Lesson 6 Romans 5:1-21
While romans 3:21-4:25 gives us the blessing of justification by faith for both Jews and Gentiles, the first five verses of chapter five begins to treat the fruits of justification.
The Fruits of Justification
The first blessing is “peace,” a concept that comes from the Hebrew shalom, a term meaning complete well-being. Obtaining peace of heart and mind is a universal desire. It is the goal of all religions as people seek relief from the sense of guilt and alienation from God that comes from having a less-than-flawless life.
Paul claims that a Christian has genuine, and lasting “peace with God through our Lord Jesus Christ” (verse 1), who died “for our trespasses and was raised for our justification” (Romans 4:25). Accepting God’s gift of justification through faith, the apostle points out, is the secret of genuine and lasting peace with both God and our inner turmoil. Thus, Christian peace rests on the objective fact rather than subjective feelings. Christ’s death and resurrection put it on firm ground.
A second fruit of justification is “access” to God. Here is an important truth that we too often fail to recognize. A sense of alienation from God plagues the human heart, but believers in Christ have direct access to the Father through the Son. It was not so in the Old Testament services connected to the temple. Only the priest could enter the temple proper. And only the high priest once a year had access to God’s throne room – the Holy of Holies. But through Jesus we can approach God any time we desire it.
The death and resurrection of Christ that resulted in the justification that Paul reflected upon in Verse 24 and 25 opened the way for HIs followers into the very throne room of God. As the book of Hebrews puts it, Christ’s followers can “come boldly unto the throne of grace, that we may obtain mercy, and find grace to help in time of need” (Hebrews 4:16, KJV)
A third major fruit of justification by faith is that Christians have joy: “We rejoice in our hope of sharing the glory of God” (Romans 5:2). Note the pronoun “we.” This is not a universal joy but only for those who “by faith” enter into “this grace in which we stand” (verse 2). The interesting thing about the word translated as “rejoice” is that it is the same word rendered “boast” in Romans 2:17 and 4:2 in which boasting is wrong.
But, there is a difference in Romans five. Verse two urges us to boast. Why the change? Because Christians are not exalting their own accomplishments but rather what the Lord has already done for them and will continue to do for them through Christ in the future. Christians boast in the goodness and graciousness of their LORD. This is not boasting as you and I do on a regular basis, rather it means a triumphant rejoicing and confidence in God and His saving mercy.

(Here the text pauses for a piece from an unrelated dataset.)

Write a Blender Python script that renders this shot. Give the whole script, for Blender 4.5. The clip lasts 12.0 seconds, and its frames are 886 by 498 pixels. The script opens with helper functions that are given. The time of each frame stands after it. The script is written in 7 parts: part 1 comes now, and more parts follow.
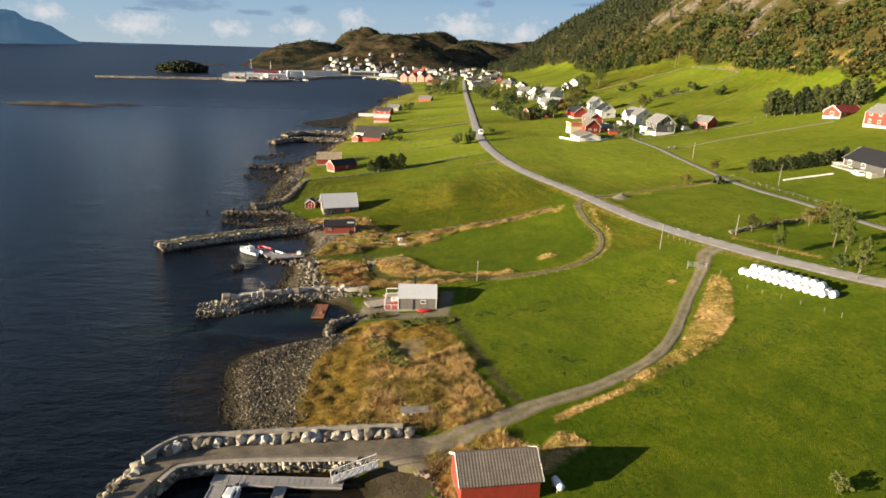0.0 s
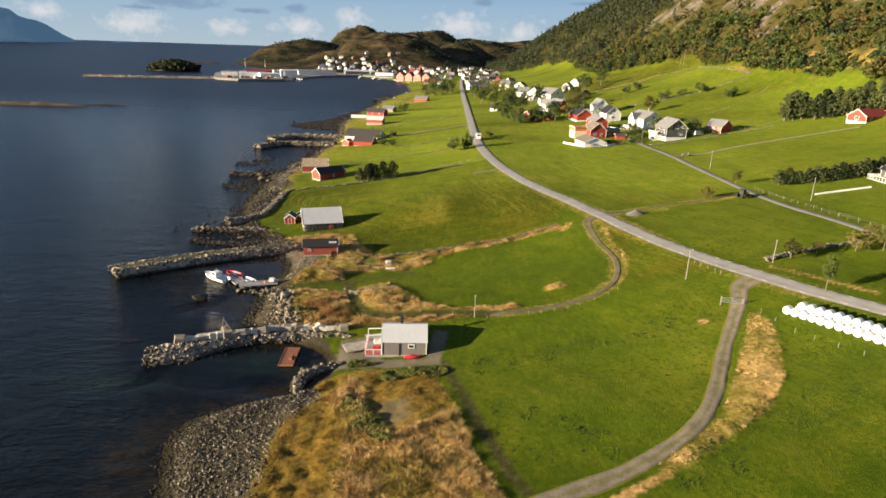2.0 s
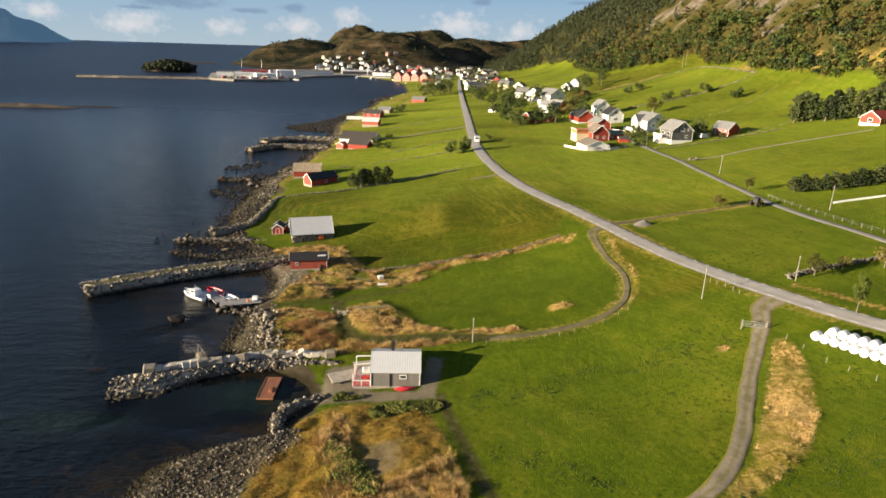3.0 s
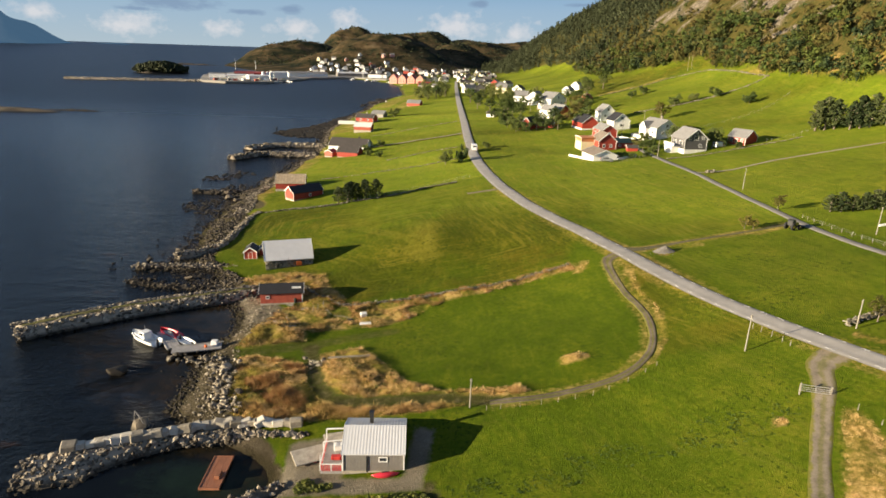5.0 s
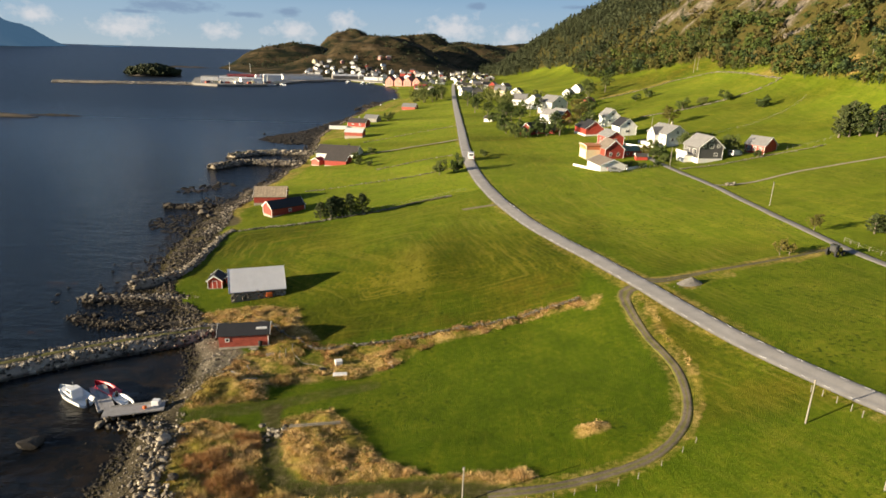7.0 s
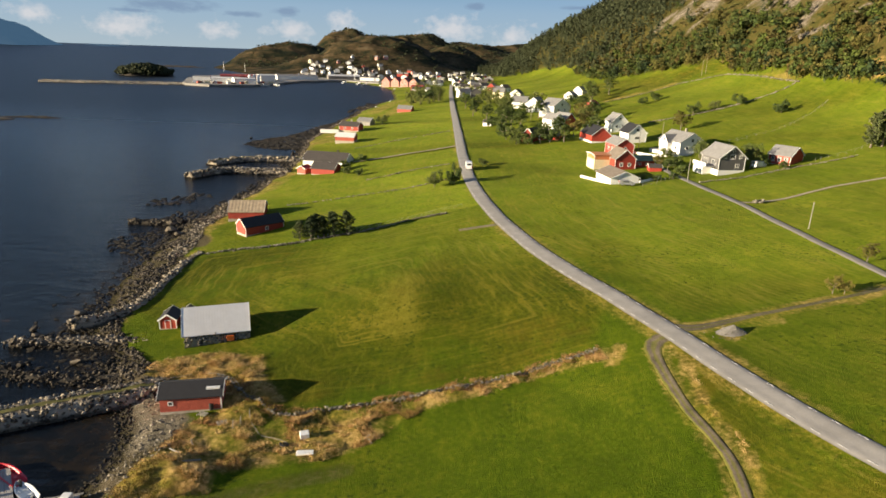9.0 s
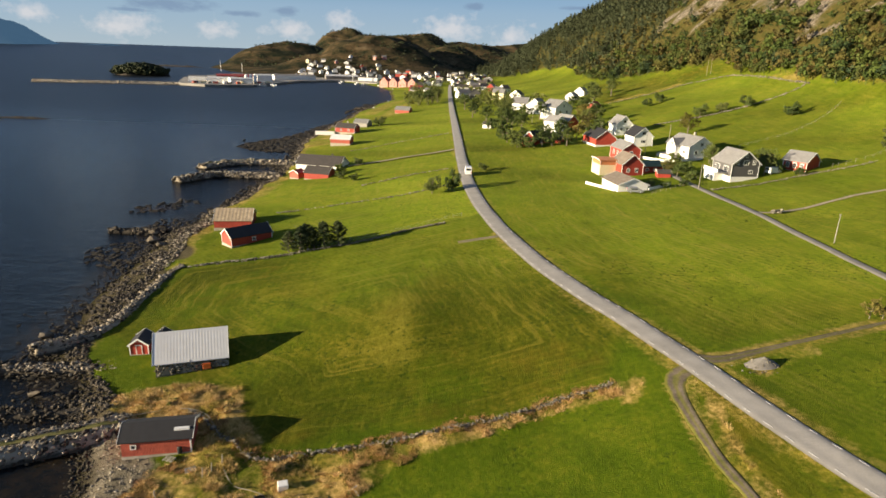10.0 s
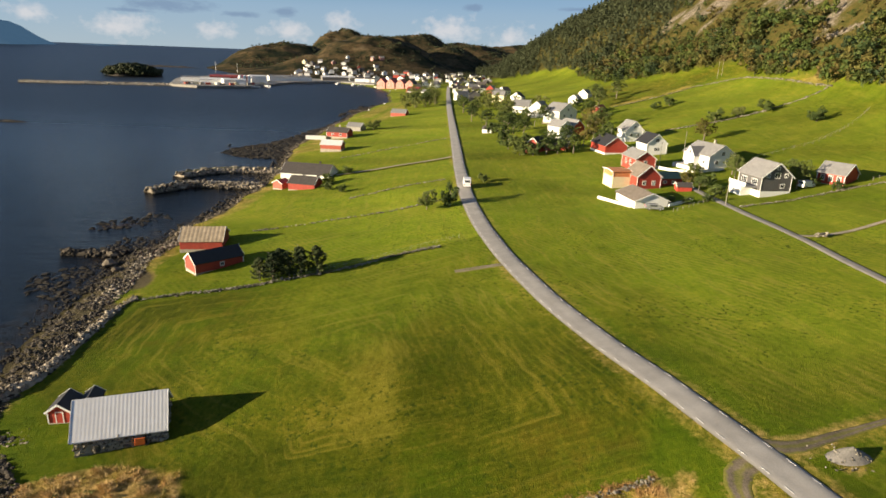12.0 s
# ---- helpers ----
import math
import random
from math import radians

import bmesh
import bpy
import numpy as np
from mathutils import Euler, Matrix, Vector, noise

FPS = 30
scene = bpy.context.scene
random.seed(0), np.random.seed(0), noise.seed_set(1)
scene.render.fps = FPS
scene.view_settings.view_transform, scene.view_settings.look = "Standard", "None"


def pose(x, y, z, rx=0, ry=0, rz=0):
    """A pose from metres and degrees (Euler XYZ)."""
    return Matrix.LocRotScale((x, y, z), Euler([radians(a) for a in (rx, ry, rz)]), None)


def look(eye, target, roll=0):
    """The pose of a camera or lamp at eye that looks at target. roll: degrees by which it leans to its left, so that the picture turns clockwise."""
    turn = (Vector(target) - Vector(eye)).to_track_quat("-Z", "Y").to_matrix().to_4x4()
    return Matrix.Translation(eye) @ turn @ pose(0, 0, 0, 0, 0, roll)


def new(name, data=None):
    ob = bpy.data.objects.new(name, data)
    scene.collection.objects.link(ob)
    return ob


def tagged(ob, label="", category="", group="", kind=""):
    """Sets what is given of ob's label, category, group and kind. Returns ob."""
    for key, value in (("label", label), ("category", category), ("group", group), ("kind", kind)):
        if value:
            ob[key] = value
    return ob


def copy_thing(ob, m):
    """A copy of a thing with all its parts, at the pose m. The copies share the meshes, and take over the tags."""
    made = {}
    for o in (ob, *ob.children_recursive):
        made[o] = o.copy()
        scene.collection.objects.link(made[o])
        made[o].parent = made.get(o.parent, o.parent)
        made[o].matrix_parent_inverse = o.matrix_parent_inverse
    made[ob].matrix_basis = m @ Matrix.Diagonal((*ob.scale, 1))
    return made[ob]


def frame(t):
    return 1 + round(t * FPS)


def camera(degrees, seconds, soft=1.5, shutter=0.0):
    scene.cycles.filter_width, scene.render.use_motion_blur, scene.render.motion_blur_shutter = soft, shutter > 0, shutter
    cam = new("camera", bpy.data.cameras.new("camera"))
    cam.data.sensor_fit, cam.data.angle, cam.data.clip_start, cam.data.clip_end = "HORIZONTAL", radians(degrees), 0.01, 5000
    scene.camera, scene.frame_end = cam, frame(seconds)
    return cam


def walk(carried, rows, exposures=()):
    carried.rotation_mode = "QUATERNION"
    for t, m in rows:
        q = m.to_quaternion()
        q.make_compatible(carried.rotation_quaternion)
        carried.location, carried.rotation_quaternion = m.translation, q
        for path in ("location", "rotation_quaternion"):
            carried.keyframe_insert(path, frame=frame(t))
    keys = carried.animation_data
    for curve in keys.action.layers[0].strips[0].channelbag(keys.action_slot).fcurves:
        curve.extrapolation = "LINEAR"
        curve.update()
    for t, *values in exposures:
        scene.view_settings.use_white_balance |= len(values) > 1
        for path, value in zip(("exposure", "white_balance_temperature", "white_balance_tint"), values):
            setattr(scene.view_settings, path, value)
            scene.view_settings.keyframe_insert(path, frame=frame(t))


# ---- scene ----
EXPOSURE = 1.54
cam = camera(71.0, 12.0, soft=1.65)
PATH = [
    (0, (1.527, 0.063, 46.978), (1.534, 1.968, 46.369), 1.8),
    (0.5, (1.668, 4.822, 46.863), (1.676, 6.727, 46.253), 1.9),
    (1, (1.901, 9.426, 46.906), (1.911, 11.331, 46.296), 1.8),
    (1.5, (2.194, 13.91, 46.911), (2.206, 15.814, 46.3), 1.9),
    (2, (2.368, 18.342, 47.006), (2.383, 20.246, 46.394), 1.9),
    (2.5, (2.64, 22.966, 47.142), (2.657, 24.869, 46.528), 1.9),
    (3, (2.911, 27.569, 47.201), (2.93, 29.472, 46.588), 1.8),
    (5, (3.731, 45.757, 47.22), (3.759, 47.662, 46.612), 1.9),
    (5.5, (4.026, 50.127, 47.165), (4.056, 52.032, 46.557), 1.8),
    (6, (4.342, 54.567, 47.135), (4.374, 56.472, 46.528), 1.8),
    (6.5, (4.772, 58.934, 47.021), (4.805, 60.841, 46.417), 1.8),
    (7, (5.23, 63.403, 46.964), (5.263, 65.311, 46.362), 1.8),
    (9, (6.248, 82.05, 47.104), (6.288, 83.957, 46.503), 2.0),
    (9.5, (6.402, 86.727, 47.114), (6.444, 88.634, 46.513), 2.0),
    (10, (6.512, 91.495, 47.1), (6.556, 93.402, 46.499), 2.1),
    (10.5, (6.749, 96.255, 47.041), (6.795, 98.162, 46.441), 2.1),
    (11, (6.915, 100.936, 47.022), (6.963, 102.843, 46.422), 2.2),
    (11.5, (7.166, 105.667, 46.822), (7.214, 107.575, 46.225), 2.2),
    (12, (7.504, 110.329, 46.797), (7.552, 112.237, 46.199), 2.2),
]
walk(cam, [(t, look(eye, target, roll)) for t, eye, target, roll in PATH], exposures=[(0.0, EXPOSURE), (3.0, EXPOSURE), (9.5, EXPOSURE - 0.09), (12.0, EXPOSURE - 0.09)])

# ---------------------------------------------------------------- sky and sun
SUN_HEIGHT, SUN_FROM = radians(10.8), radians(-108.0)  # low evening sun over the sea
world = bpy.data.worlds.new("sky")
scene.world = world
world.use_nodes = True
wn, wl = world.node_tree.nodes, world.node_tree.links
wn.clear()


sky = wn.new("ShaderNodeTexSky")
sky.sky_type, sky.sun_disc = "NISHITA", False
sky.sun_elevation, sky.sun_rotation, sky.altitude = SUN_HEIGHT, SUN_FROM, 50
sky.air_density, sky.dust_density, sky.ozone_density = 1.0, 0.0, 1.2
way = wn.new("ShaderNodeTexCoord")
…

The fourth fruit of justification by faith is hope, a gift that comes to all who are right with God. For many of us hope is something we wish for, or think might happen. But that is not the way Paul employs the word. For him hope is certitude. Hope implies not the slightest doubt.
Hope is the ultimate outcome of life’s journey which is central to Paul’s thought, but he doesn’t neglect those struggles in day-to-day living that can crowd out hope and destroy faith if people do not have a Christian understanding of the developmental aspect of Christian existence. Thus, the apostle raises the issue of suffering in verse 3, in which he suggests that as Christians we should “rejoice in our sufferings.”
The Bible is clear that people of faith are not immune from suffering and tragedy. After all, John the Baptist’s head ended up on a platter, the apostle John purportedly was dipped in boiling oil, Paul was repeatedly beaten, and Jesus had His own cross.
Suffering, of course can do one of two things to people. It can crush them as the olive in the press. Or they can view hardships as instruments to open up new opportunities for growth and development.
Paul focuses on the second option, writing that Christians can rejoice in hardship because it produces “endurance,” which in time creates “character,” which ultimately generates “hope.” Christians discover through hardship that instead of sufferings being causes of quitting, they can be the means of utilizing their faith to enter a deeper relationship with Jesus. A Christian in a Communist country, pressured to give up his faith and conform, declared, “we are like nails: the harder you hit us the deeper you drive us.” This is endurance. That is “staying under” the rule of Christ.
But endurance, Paul tells us, is not an end in itself. Rather, it develops character (verse 4). Character was the word used when testing precious metals to purify them and to demonstrate their purity. Just as the metalsmith uses intense heat to melt silver and gold in order to remove physical impurities, so God uses hardships and suffering to rid His children of spiritual impurities or to develop their characters. Strength of character does not come through avoidance of whining but through meeting problems head-on in a faith relationship to God through Jesus.
Verse 5 tells us that “hope does not disappoint us, because God’s love has been poured into our hearts through the Holy Spirit.” The ultimate hope of Christians is grounded in God’s abundant love for them. His love will never give them up.